Penerapan Tanggung Jawab Pidana Mutlak Pada Perkara Pencemaran Lingkungan
Fredrik J. Pinakunary *)

Penerapan Tanggung Jawab Pidana Mutlak Pada Perkara Pencemaran Lingkungan

Sehubungan dengan adanya pengaduan ke Mabes Polri yang diajukan oleh beberapa warga Teluk Buyat terhadap para pihak yang diduga mencemarkan Teluk Buyat, artikel ini bermaksud untuk mengkaji sistem tanggungjawab pidana mutlak (crime strict liability) yang perlu dipertimbangkan untuk diterapkan dalam dugaan tindak pidana lingkungan hidup.

Bacaan 2 Menit

 

Tanggungjawab pidana mutlak

Berbeda dengan sistem tanggungjawab pidana umum yang mengharuskan adanya kesengajaan atau kealpaan, dalam sistem tanggungjawab pidana mutlak hanya dibutuhkan pengetahuan dan perbuatan dari terdakwa. Artinya dalam melakukan perbuatan tersebut, apabila si terdakwa mengetahui atau menyadari tentang potensi kerugian bagi pihak lain, maka kedaan ini cukup untuk menuntut pertanggungjawaban pidana.

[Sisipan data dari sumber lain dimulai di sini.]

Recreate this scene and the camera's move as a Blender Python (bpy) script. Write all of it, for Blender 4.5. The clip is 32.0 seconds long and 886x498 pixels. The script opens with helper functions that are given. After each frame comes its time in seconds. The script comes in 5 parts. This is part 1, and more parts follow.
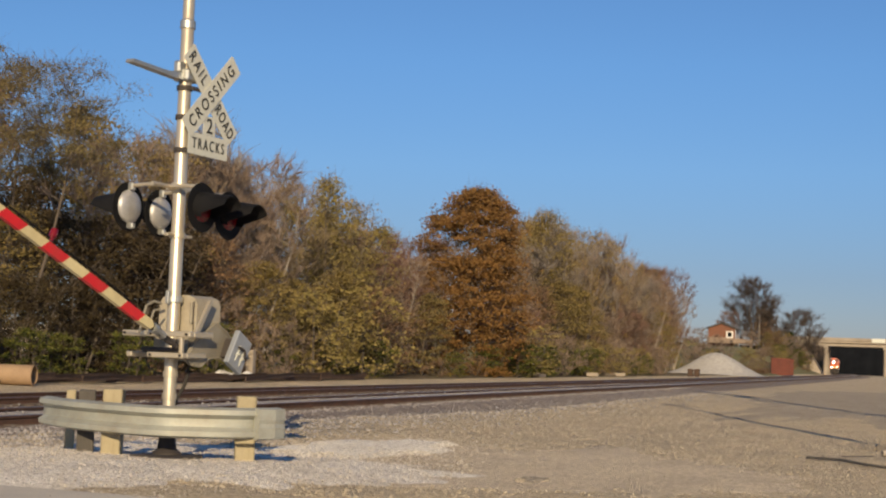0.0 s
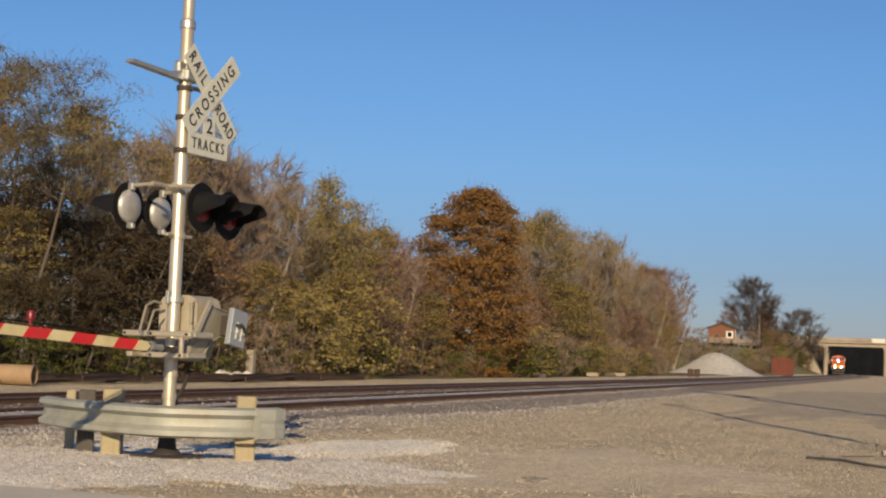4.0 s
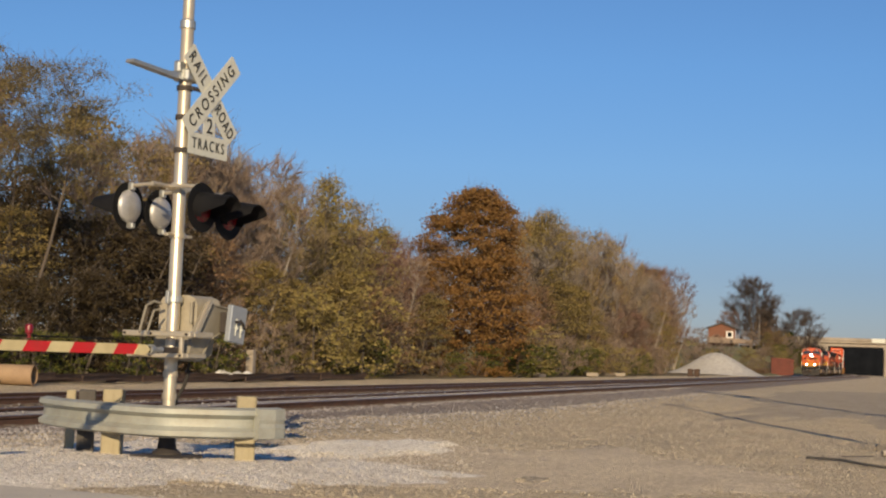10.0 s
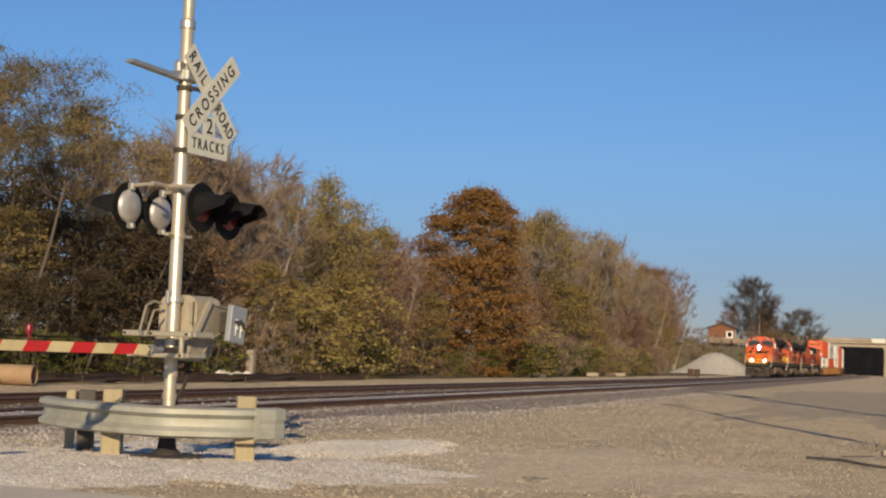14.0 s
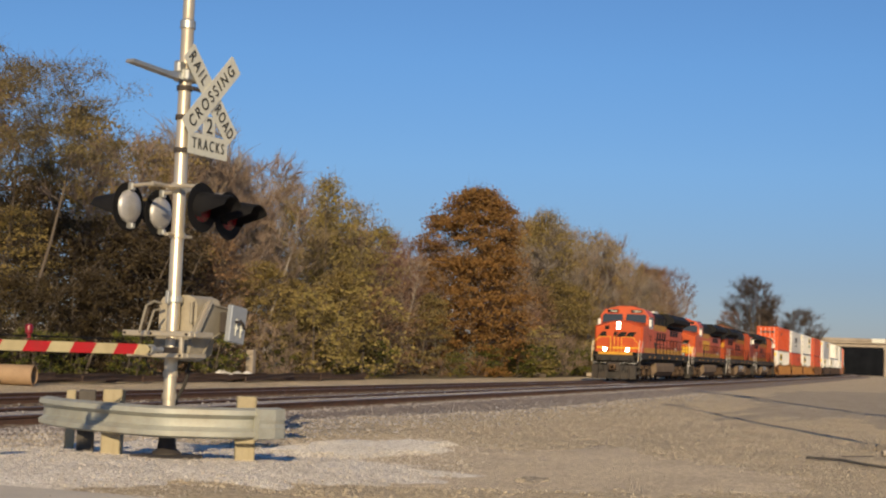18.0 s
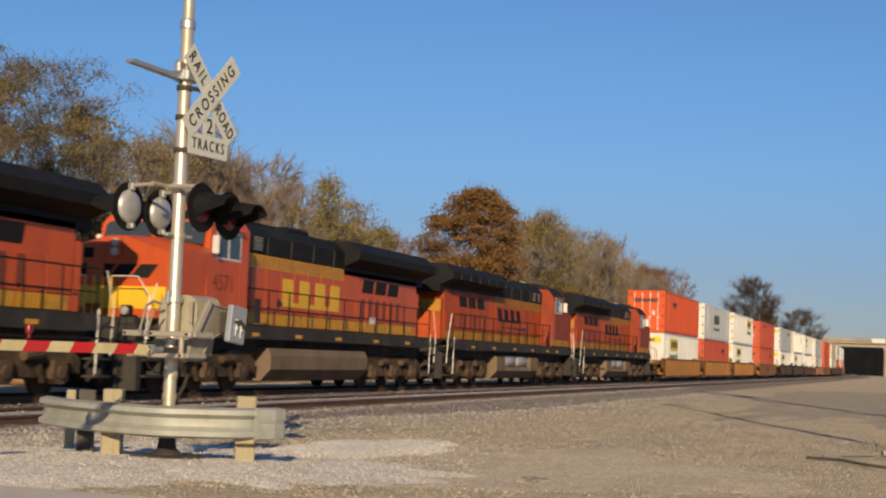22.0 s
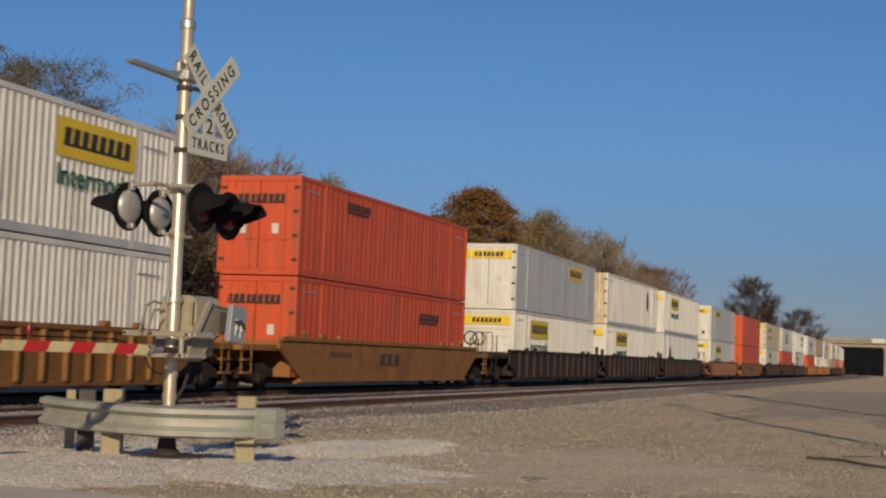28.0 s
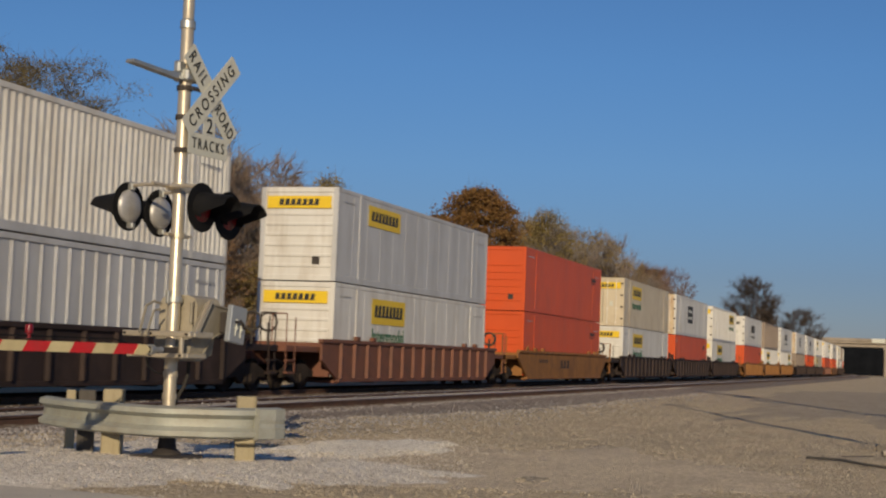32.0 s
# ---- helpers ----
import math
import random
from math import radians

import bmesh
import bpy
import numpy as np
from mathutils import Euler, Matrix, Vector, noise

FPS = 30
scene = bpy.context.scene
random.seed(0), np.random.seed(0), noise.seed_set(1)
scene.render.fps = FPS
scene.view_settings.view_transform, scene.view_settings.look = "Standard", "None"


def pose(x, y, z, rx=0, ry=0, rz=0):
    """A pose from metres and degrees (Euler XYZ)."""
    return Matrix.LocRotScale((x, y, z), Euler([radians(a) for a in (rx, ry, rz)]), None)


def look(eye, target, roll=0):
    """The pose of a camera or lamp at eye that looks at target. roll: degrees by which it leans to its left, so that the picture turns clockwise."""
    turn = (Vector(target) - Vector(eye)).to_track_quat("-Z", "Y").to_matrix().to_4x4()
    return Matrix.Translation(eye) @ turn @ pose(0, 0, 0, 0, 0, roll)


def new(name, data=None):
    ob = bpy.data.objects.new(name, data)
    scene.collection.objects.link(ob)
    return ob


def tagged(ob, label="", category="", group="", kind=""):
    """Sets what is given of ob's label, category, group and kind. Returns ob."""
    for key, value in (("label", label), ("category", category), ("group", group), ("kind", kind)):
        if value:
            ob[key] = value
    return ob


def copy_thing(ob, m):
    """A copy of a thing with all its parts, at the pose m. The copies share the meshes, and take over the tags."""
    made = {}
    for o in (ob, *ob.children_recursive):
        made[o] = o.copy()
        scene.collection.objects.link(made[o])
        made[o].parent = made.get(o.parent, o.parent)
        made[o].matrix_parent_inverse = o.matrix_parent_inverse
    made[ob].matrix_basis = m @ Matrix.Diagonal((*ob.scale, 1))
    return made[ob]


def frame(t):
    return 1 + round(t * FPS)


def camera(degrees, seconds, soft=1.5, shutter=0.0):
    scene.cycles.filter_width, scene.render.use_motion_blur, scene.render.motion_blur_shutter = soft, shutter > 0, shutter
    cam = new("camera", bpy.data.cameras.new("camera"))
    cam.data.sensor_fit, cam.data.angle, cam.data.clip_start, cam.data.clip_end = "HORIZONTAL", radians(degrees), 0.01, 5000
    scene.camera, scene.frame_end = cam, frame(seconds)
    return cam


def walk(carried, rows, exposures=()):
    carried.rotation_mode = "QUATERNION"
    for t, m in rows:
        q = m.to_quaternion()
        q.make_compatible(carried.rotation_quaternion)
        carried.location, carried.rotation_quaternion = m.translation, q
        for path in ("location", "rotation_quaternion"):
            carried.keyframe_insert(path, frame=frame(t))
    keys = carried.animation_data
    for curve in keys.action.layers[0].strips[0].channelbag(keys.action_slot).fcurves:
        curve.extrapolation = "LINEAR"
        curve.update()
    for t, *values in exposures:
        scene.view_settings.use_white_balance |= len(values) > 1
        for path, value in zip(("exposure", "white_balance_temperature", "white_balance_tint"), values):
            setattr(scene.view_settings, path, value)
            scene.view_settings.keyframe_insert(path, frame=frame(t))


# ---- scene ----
EYE = Vector((0.0, 0.0, 1.18))
YAW, PITCH, ROLL = 71.62, 4.17, 2.12
AIM = EYE + Vector((math.sin(radians(YAW)) * math.cos(radians(PITCH)), math.cos(radians(YAW)) * math.cos(radians(PITCH)), math.sin(radians(PITCH))))
cam = camera(33.83, 32.0, soft=2.2, shutter=0.18)
STAND = look(EYE, AIM, ROLL)
walk(cam, [(0.0, STAND), (32.0, STAND)], exposures=[(0.0, 0.2, 6500, 10), (24.4, 0.18, 6500, 10), (25.5, -0.06, 6420, 10), (27.6, -0.31, 6200, 10), (32.0, -0.34, 6150, 10)])

# ---- daylight: low warm sun from behind the camera's left ----
SUN_EL, SUN_AZ = radians(20.0), radians(18.6)  # the light travels towards +x, a little +y
world = bpy.data.worlds.new("sky")
scene.world = world
world.use_nodes = True
wn = world.node_tree
bg = wn.nodes["Background"]
sky = wn.nodes.new("ShaderNodeTexSky")
sky.sky_type, sky.sun_disc = "NISHITA", False
sky.sun_elevation, sky.sun_rotation = SUN_EL, radians(251.4)
sky.air_density, sky.dust_density, sky.ozone_density = 0.85, 0.2, 6.0
# a thin autumn haze dulls the blue towards the horizon
wtc, wsep, wramp, wmul = wn.nodes.new("ShaderNodeTexCoord"), wn.nodes.new("ShaderNodeSeparateXYZ"), wn.nodes.new("ShaderNodeValToRGB"), wn.nodes.new("ShaderNodeMix")
wn.links.new(wtc.outputs["Generated"], wsep.inputs[0])
wn.links.new(wsep.outputs[2], wramp.inputs[0])
wr = wramp.color_ramp
wr.elements[0].position, wr.elements[0].color = 0.0, (0.70, 0.57, 0.58, 1)
wr.elements[1].position, wr.elements[1].color = 0.34, (1.07, 1.13, 1.14, 1)
for wp, wc in ((0.06, (0.79, 0.67, 0.68, 1)), (0.13, (0.97, 0.94, 0.93, 1)), (0.2, (1.02, 1.07, 1.07, 1))):
    we = wr.elements.new(wp)
    we.color = wc
wmul.data_type, wmul.blend_type, wmul.inputs[0].default_value = "RGBA", "MULTIPLY", 1.0
wn.links.new(sky.outputs[0], wmul.inputs[6])
wn.links.new(wramp.outputs[0], wmul.inputs[7])
wn.links.new(wmul.outputs[2], bg.inputs[0])
bg.inputs[1].default_value = 0.082
sun = new("sun", bpy.data.lights.new("sun", "SUN"))
sun.data.energy, sun.data.angle, sun.data.color = 5.0, radians(0.6), (1.0, 0.78, 0.48)
sun_dir = Vector((math.cos(SUN_AZ) * math.cos(SUN_EL), math.sin(SUN_AZ) * math.cos(SUN_EL), -math.sin(SUN_EL)))
sun.matrix_basis = look((-30, -20, 40), Vector((-30, -20, 40)) + sun_dir)

# ---- materials ----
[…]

Jadi, tidak diperlukan adanya unsur sengaja atau alpa dari terdakwa, namun semata-mata perbuatan yang telah mengakibatkan pencemaran (Frances Russell & Christine Locke, English Law and Language, Cassed, 1992).

 

Ini berarti bahwa tidak perlu dibuktikan apakah NMR dan atau penambang liar (yang diduga melakukan pencemeran) memiliki unsur sengaja atau alpa, namun perbuatan mereka yang membuang limbah yang akhirnya menyebabkan pencemaran Teluk Buyat sudah cukup untuk mempidanakan mereka. 

 

Mengingat karakteristiknya tersebut di atas, sistem tanggungjawab pidana mutlak hanya tepat untuk diterapkan pada kejahatan sosial seperti pencemaran, psikotropika, inflasi, korupsi dan jenis kejahatan lain yang berdampak luas kepada masyarakat. Penerapan tanggungjawab pidana mutlak dapat dilihat dalam kasus Alphacel Ltd. Vs. Woodward.

 

Pengadilan Inggris menyatakan terdakwa bersalah karena melanggar River Prevention of Pollution Act 1951, akibat terdakwa memasukkan tangki ke dalam sungai yang menyebabkan saluran air ke sungai tidak berfungsi. Tangki tersebut membuat pompa tak berfungsi karena dipenuhi tumbuh-tumbuhan dan banjir menyebabkan air tercemar.

 

Dalam kasus ini sebenarnya tidak ada bukti yang memberatkan terdakwa tentang kesengajaan atau kealpaan. Namun, pengadilan membuat pertimbangan bahwa seandainya setiap perkara pencemaran harus dibuktikan unsur kesengajaan atau kealpaannya, maka pihak-pihak yang diduga mencemar kemungkinan akan selalu bebas, walaupun pencemaran telah terjadi dan dengan demikian pencemaran akan terus berlanjut sehingga sungai-sungai akan semakin tercemar.

 

Oleh karena itu dengan melihat fakta pencemaran telah terjadi dan ada pihak yang terkait erat atau pihak yang diduga keras menyebabkan pencemaran tersebut, maka pihak tersebut layak untuk dipidana. (J. C. Smith-Brian Hojan, Criminal Law, ELAS, Seventh Edition, 1992).

 

Sekiranya laporan polisi dari warga Teluk Buyat terus diproses dan pengadilan menerapkan sistem pembuktian menurut UUPLH yang masih mensyaratkan unsur kesengajaan dan kealpaan, maka para pihak yang diduga mencemari Teluk Buyat memiliki peluang untuk lolos dari ancaman pidana walaupun pencemaran telah terjadi dan korban sudah berjatuhan.